Large Scale Homophily Analysis in Twitter Using a Twixonomy / 2334
Stefano Faralli, Giovanni Stilo, Paola Velardi
In this paper we perform a large-scale homophily analysis on Twitter using a hierarchical representation of users' interests which we call a Twixonomy. In order to build a population, community, or single-user Twixonomy we first associate "topical" friends in users' friendship lists (i.e. friends representing an interest rather than a social relation between peers) with Wikipedia categories. A word-sense disambiguation algorithm is used to select the appropriate wikipage for each topical friend. Starting from the set of wikipages representing "primitive" interests, we extract all paths connecting these pages with topmost Wikipedia category nodes, and we then prune the resulting graph G efficiently so as to induce a direct acyclic graph. This graph is the Twixonomy.
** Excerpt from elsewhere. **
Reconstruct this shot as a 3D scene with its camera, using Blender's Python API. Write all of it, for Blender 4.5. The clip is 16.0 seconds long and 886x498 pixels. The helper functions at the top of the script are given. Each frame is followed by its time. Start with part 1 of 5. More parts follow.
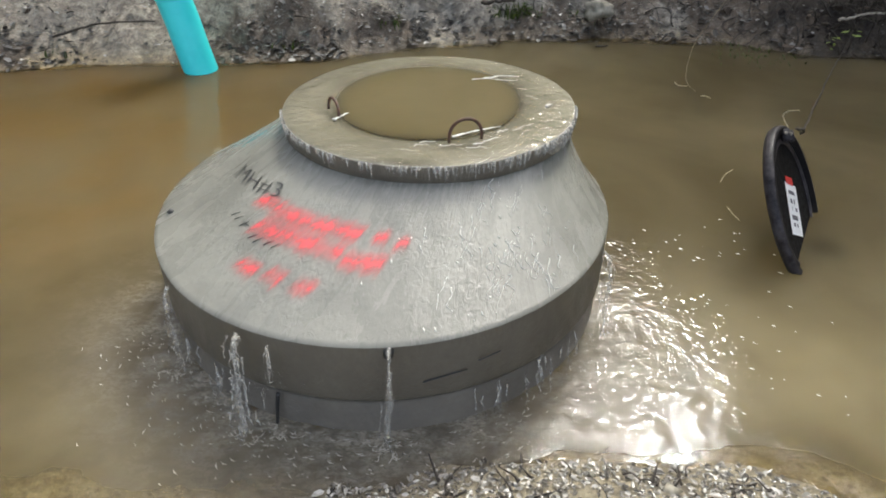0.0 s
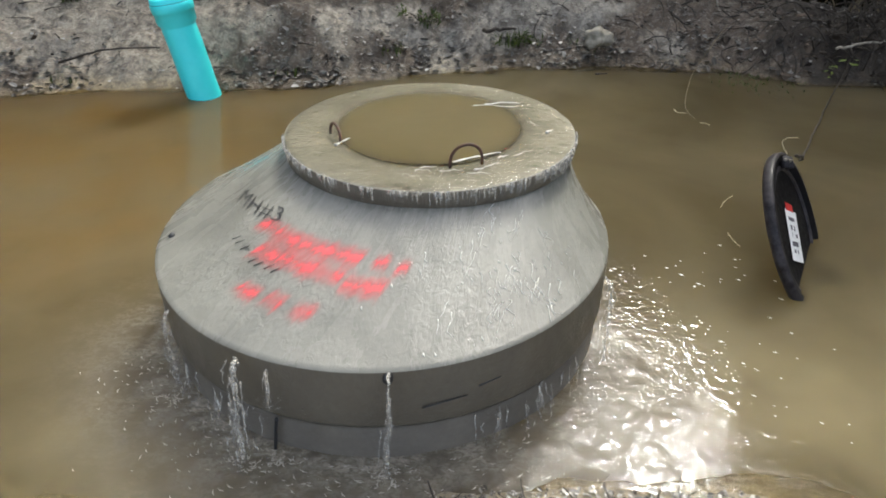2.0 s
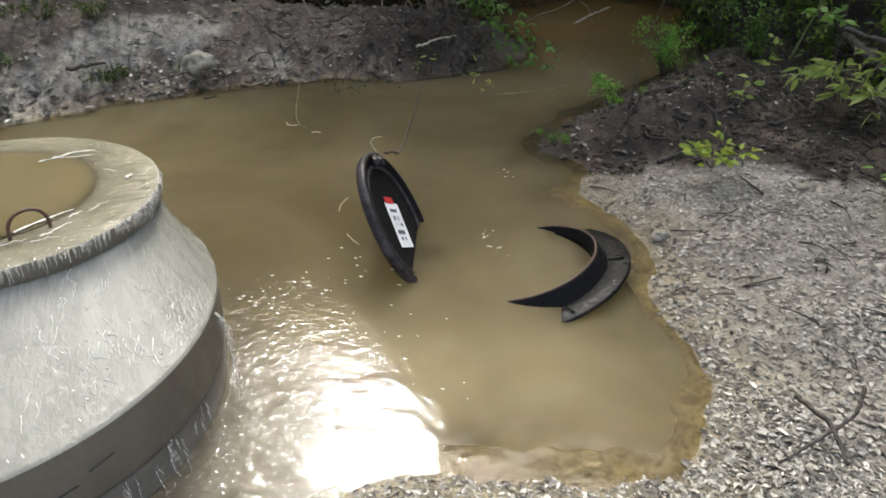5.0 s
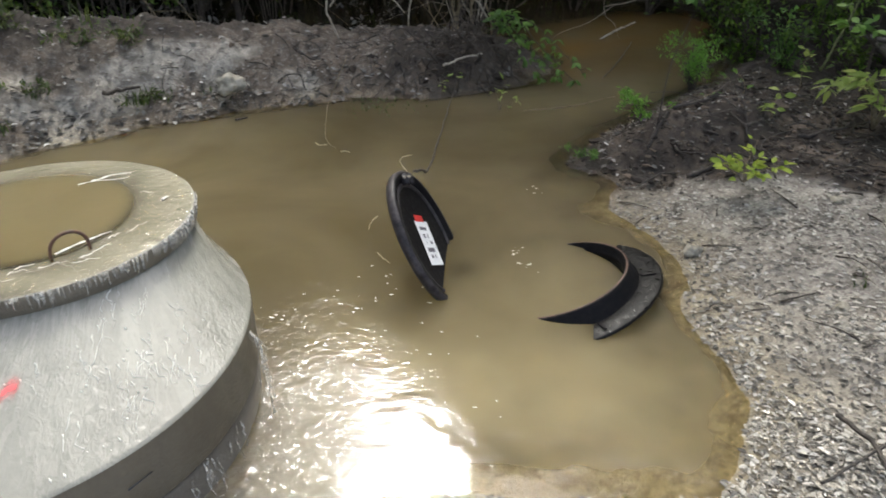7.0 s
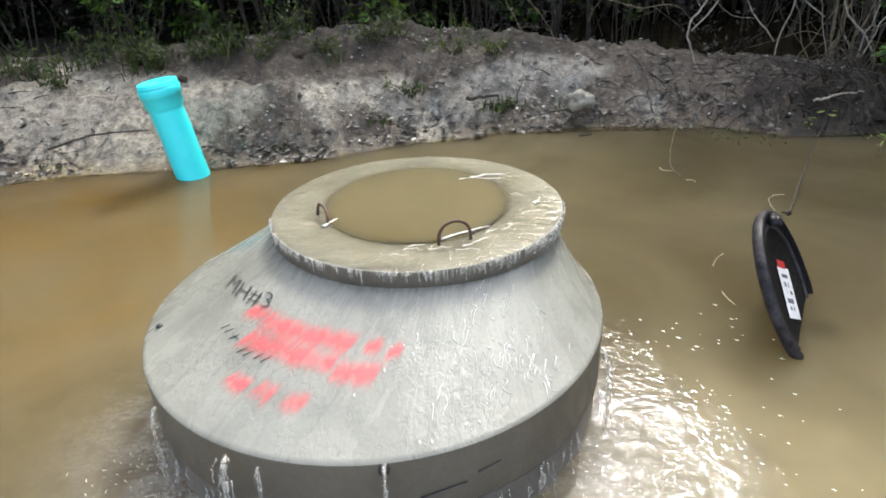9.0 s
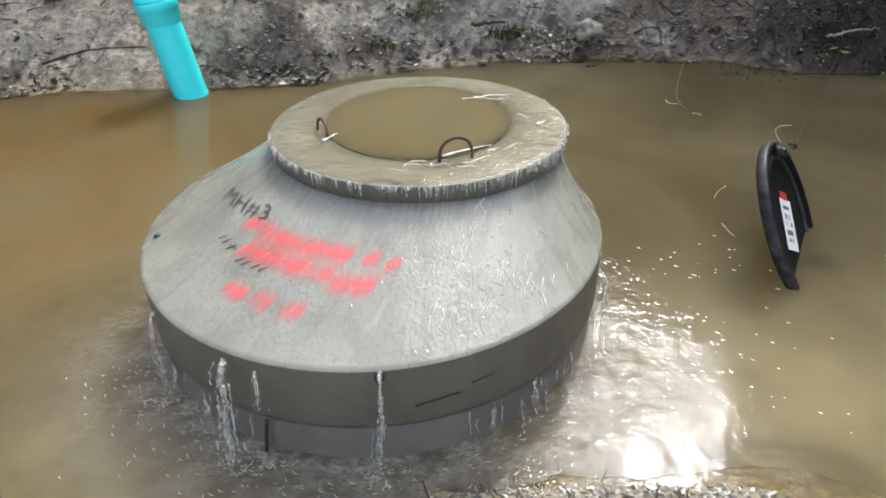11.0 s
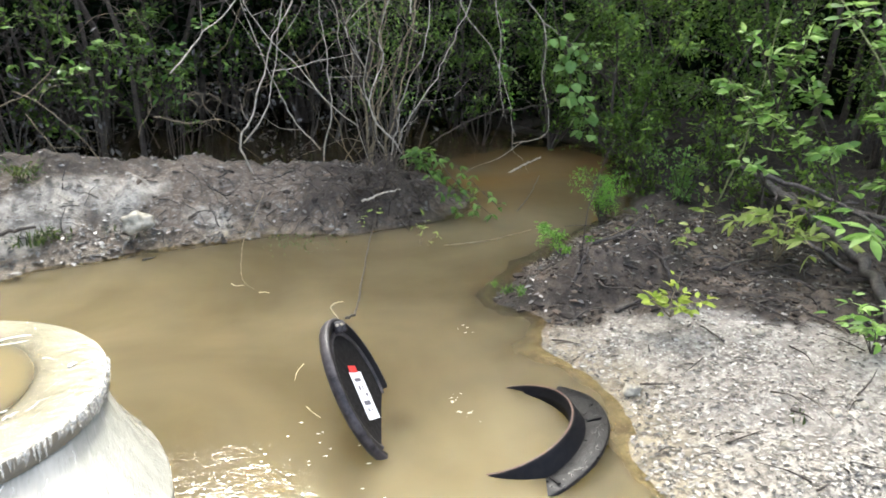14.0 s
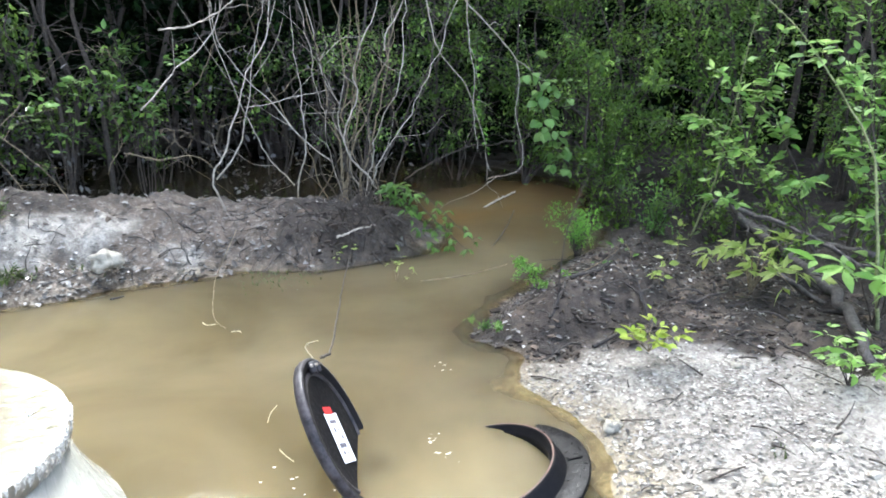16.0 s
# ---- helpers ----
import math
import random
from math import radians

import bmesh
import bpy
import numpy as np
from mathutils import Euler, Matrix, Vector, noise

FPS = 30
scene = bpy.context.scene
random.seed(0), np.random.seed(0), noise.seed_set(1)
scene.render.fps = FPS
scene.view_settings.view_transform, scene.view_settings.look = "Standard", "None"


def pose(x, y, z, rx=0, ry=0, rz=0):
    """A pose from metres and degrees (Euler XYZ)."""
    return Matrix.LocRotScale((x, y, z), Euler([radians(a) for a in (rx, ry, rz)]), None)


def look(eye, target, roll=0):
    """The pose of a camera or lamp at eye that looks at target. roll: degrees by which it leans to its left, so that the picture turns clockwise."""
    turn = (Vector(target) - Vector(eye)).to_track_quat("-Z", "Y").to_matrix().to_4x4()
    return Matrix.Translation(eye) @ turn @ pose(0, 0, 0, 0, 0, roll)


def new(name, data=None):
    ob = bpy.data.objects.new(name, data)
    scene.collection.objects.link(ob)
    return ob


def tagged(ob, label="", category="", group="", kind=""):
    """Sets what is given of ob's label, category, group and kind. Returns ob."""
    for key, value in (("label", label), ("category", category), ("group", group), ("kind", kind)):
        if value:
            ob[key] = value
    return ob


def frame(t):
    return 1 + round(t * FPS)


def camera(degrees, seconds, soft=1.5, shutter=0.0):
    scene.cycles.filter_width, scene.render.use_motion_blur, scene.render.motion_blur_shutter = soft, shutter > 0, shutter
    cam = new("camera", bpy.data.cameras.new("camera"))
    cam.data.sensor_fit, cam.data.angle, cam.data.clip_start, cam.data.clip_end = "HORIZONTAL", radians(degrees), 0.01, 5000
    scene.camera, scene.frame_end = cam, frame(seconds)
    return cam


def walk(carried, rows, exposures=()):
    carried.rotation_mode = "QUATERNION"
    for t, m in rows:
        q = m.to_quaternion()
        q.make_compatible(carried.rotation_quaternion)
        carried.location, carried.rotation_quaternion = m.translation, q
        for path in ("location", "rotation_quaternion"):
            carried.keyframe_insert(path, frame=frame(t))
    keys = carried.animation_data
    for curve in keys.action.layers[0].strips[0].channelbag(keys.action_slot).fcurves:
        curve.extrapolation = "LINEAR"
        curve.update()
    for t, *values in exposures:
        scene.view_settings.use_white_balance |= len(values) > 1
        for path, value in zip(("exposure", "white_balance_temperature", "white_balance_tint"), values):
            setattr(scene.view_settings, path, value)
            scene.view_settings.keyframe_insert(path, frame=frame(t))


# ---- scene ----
import functools

cam = camera(64.7, 16.0, soft=1.75, shutter=0.25)
PATH = [
    (0, (0.177, -2.374, 1.581), (0.091, -0.734, 0.44), -0.3),
    (0.5, (0.176, -2.373, 1.577), (0.082, -0.7, 0.485), -1.3),
    (1, (0.181, -2.37, 1.58), (0.177, -0.689, 0.495), -0.4),
    (1.5, (0.181, -2.37, 1.58), (0.159, -0.675, 0.519), 0.4),
    (2, (0.178, -2.375, 1.58), (0.088, -0.695, 0.499), -0.1),
    (2.5, (0.185, -2.375, 1.568), (0.093, -0.707, 0.469), -0.2),
    (3, (0.186, -2.377, 1.57), (0.137, -0.693, 0.493), 0.5),
    (3.5, (0.236, -2.373, 1.573), (0.398, -0.679, 0.522), 1.9),
    (4, (0.328, -2.37, 1.588), (0.798, -0.724, 0.555), 2.6),
    (4.5, (0.447, -2.416, 1.619), (1.142, -0.854, 0.58), 1.2),
    (4.7, (0.456, -2.401, 1.627), (1.201, -0.869, 0.578), 1.6),
    (6.8, (0.451, -2.395, 1.631), (1.173, -0.834, 0.61), -0.2),
    (7, (0.44, -2.393, 1.636), (1.13, -0.81, 0.627), -0.3),
    (7.5, (0.381, -2.381, 1.642), (0.885, -0.72, 0.648), -0.7),
    (8, (0.298, -2.359, 1.651), (0.546, -0.623, 0.689), -1.5),
    (8.5, (0.224, -2.334, 1.644), (0.227, -0.588, 0.668), -3.0),
    (9, (0.192, -2.322, 1.625), (0.115, -0.559, 0.684), -2.6),
    (9.5, (0.193, -2.327, 1.619), (0.111, -0.589, 0.634), -2.4),
    (9.7, (0.189, -2.336, 1.597), (0.098, -0.615, 0.583), -2.0),
    (11.8, (0.187, -2.356, 1.552), (0.123, -0.724, 0.487), -0.6),
    (12.0, (0.196, -2.368, 1.552), (0.123, -0.717, 0.516), -1.1),
    (12.2, (0.205, -2.366, 1.543), (0.129, -0.685, 0.557), -1.0),
    (12.5, (0.215, -2.345, 1.589), (0.253, -0.636, 0.651), -0.8),
    (13.0, (0.263, -2.278, 1.666), (0.663, -0.569, 0.816), 0.2),
    (13.2, (0.302, -2.248, 1.680), (0.885, -0.567, 0.883), 1.4),
    (13.3, (0.323, -2.233, 1.676), (1.007, -0.573, 0.913), 2.1),
    (13.5, (0.364, -2.225, 1.669), (1.197, -0.562, 0.932), 1.95),
    (14, (0.384, -2.185, 1.679), (1.384, -0.599, 0.983), 1.85),
    (14.5, (0.39, -2.163, 1.677), (1.431, -0.586, 1.022), 1.95),
    (15, (0.391, -2.157, 1.676), (1.437, -0.581, 1.027), 1.65),
    (15.5, (0.391, -2.148, 1.674), (1.429, -0.563, 1.036), 1.65),
    (16, (0.4, -2.151, 1.677), (1.474, -0.575, 1.075), 1.95),
]
walk(cam, [(t, look(eye, target, roll)) for t, eye, target, roll in PATH],
     [(t, e, k, 3) for t, e, k in ((0.0, 2.00, 6440), (3.0, 2.00, 6470), (4.5, 2.20, 6500), (7.0, 2.32, 6480), (7.5, 2.57, 6350), (8.0, 2.60, 6310), (9.0, 2.56, 6270), (9.7, 2.50, 6240), (12.0, 2.12, 6270), (13.0, 2.22, 6320), (13.5, 3.40, 6520), (14.0, 3.55, 6400), (14.5, 3.66, 6220), (15.0, 3.79, 5920), (16.0, 3.85, 5780))])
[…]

Then, to analyze homophily, we compare different methods to detect communities in a peer friends Twitter network, and then for each community we compute the degree of homophily on the basis of a measure of pairwise semantic similarity.We show that the Twixonomy provides a means for describing users' interests in a compact and readable way and allows for a fine-grained homophily analysis. Furthermore, we show that mid-low level categories in the Twixonomy represent the best balance between informativeness and compactness of the representation.